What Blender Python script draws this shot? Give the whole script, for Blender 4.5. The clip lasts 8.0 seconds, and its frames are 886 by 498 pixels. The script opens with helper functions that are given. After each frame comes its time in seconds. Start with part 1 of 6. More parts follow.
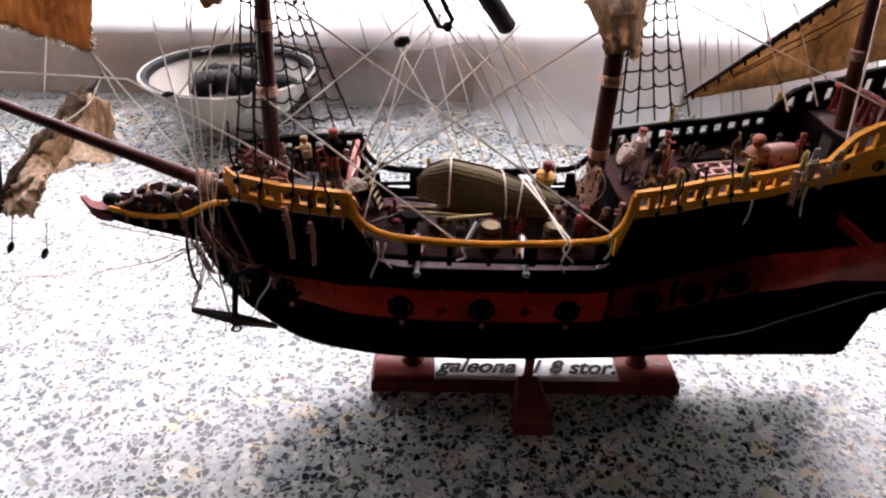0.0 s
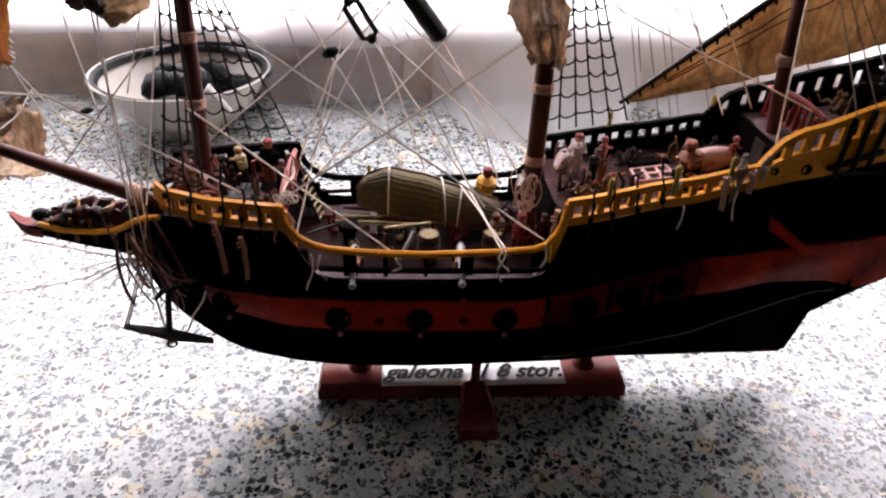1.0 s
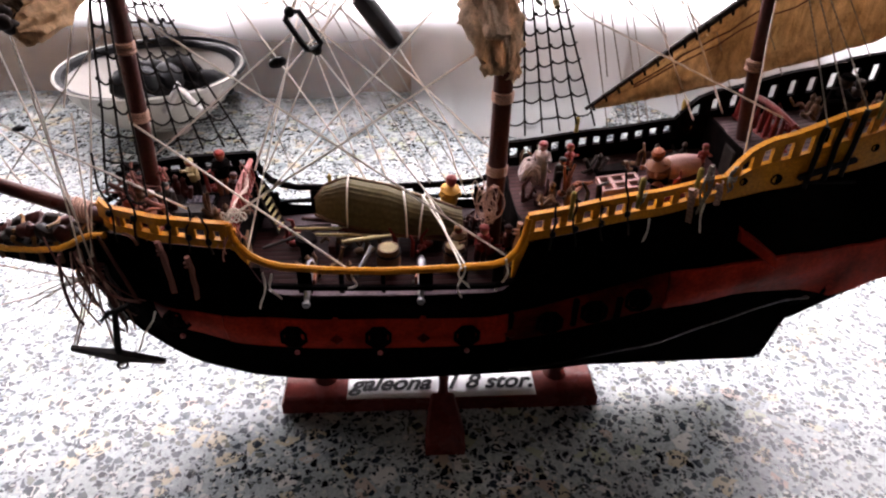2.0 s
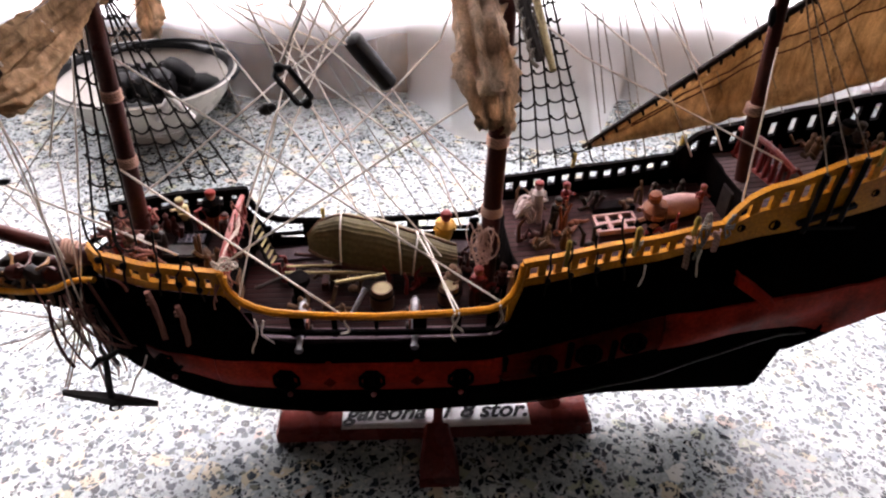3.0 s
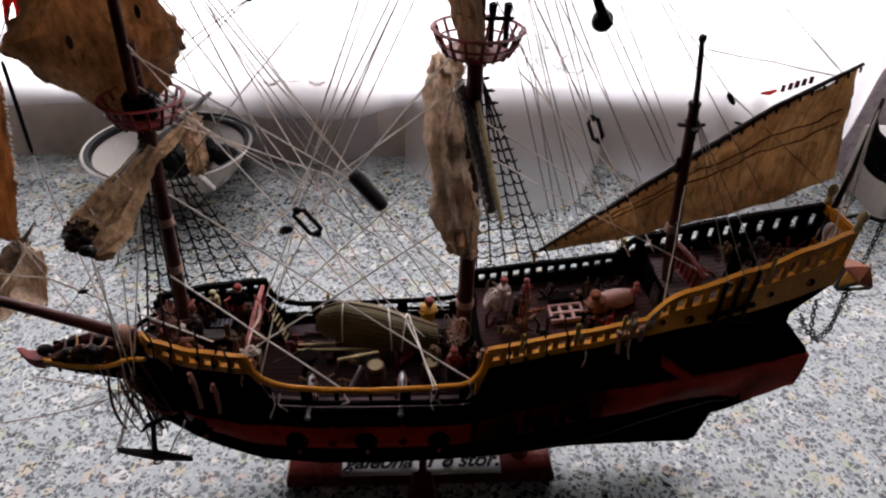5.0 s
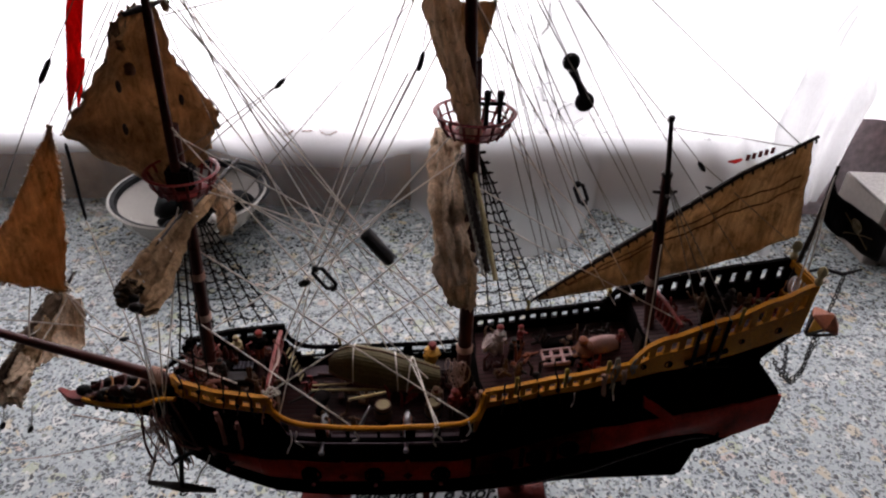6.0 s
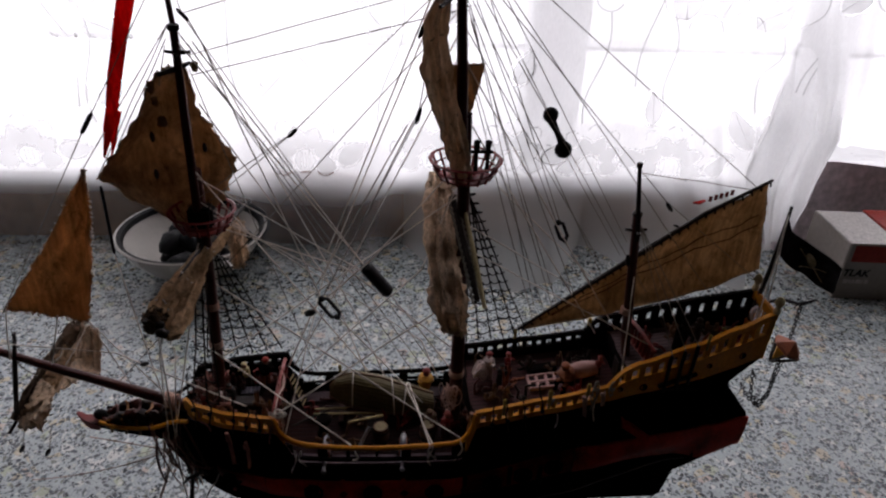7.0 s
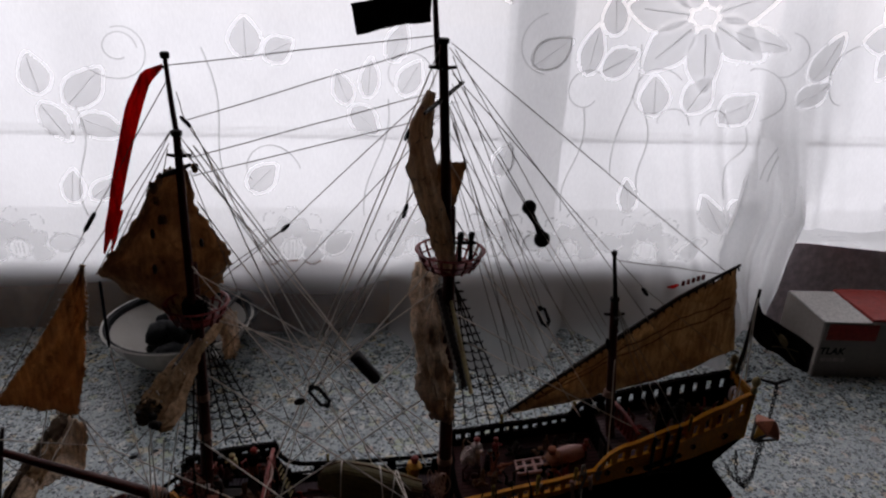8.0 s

◆ ◆ ◆

Brief ::
Give back the whole listing as it stands, minus its pictures.

Answer ::
What Blender Python script draws this shot? Give the whole script, for Blender 4.5. The clip lasts 8.0 seconds, and its frames are 886 by 498 pixels. The script opens with helper functions that are given. After each frame comes its time in seconds. Start with part 1 of 6. More parts follow.
0.0 s
1.0 s
2.0 s
3.0 s
5.0 s
6.0 s
7.0 s
8.0 s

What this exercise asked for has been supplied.